CINCINNATI — If Brian Stussie shows up on time, he’s late. At least that’s his mindset. A mindset that was ingrained into him in 1993. That’s when he was jumping out of planes at Ft. Bragg in North Carolina. It’s a mindset he says will never change.
Just look in his sock drawer. Stussie tells me he still folds each pair into space-saving rolls — exactly how he learned in the Army.
“I couldn’t let my hair grow long even if I wanted to,” Stussie said.
See how a Cincinnati railway honors veterans in the video below:
Stussie is the vice president of the Indiana and Ohio Railway's Ohio Valley Division. His company owns more than 500 miles of railroad and delivers steel products and other materials for Procter and Gamble, Lowe’s and Menards.

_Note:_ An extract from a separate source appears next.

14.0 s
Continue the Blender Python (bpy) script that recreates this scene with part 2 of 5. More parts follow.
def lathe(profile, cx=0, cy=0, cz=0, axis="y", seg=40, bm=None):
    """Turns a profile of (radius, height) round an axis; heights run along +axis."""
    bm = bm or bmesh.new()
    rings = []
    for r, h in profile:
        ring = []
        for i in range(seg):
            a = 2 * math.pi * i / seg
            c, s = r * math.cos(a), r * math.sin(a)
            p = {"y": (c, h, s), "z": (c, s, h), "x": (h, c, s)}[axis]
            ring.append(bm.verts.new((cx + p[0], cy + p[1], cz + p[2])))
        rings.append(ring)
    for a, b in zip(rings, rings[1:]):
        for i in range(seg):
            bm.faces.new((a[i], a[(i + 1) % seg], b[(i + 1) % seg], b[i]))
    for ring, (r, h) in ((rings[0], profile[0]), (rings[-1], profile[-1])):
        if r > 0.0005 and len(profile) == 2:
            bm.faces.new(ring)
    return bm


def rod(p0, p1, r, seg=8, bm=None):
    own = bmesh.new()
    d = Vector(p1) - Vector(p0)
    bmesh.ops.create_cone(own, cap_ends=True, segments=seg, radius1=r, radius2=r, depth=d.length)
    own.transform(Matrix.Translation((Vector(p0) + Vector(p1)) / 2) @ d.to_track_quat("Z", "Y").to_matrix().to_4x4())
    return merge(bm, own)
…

On a tour of its headquarters in Pleasant Ridge, Stussie points out it’s going to be 95 degrees. It's a hard job working here. That's why he says the railway industry is full of veterans like him.
"We usually find that people who come from a 9-to-5 office job ... it doesn’t usually pan out very well," Stussie said. “The only difference between the railway and the military is we don’t make you get your haircut."
And to show their appreciation, his team recently painted a locomotive with camouflage and the American flag.
“It just fit,” Stussie said.
He tells me the company plans to paint another locomotive like it later this year. Because it’s about more than just paint. It’s a way to honor employees like Nathan Cardino, who fixes locomotives here.
“Well, I try to at least,” Cardino said. “Sometimes they give me a run for my money.”

Cardino might be the loudest person in this mechanic shop, he says, but other than that his story is unremarkable. Then, he tells me he met his wife in the military. She was checking IDs at the gates and his old Chevy caught on fire while he tried to drive through.
"It’s not too hard of a job — a lot easier than working on an F-16," Cardino, who used to fix jets in the Air Force, said. "I can actually climb in here and get my hands in it."
He laughs. Because he says his job at the railway is dirtier.
“There’s times I wish I stayed in (the military), but then I find jobs like this and it changes your mind a little bit,” Cardino said. “You can’t help but feel a little pride.”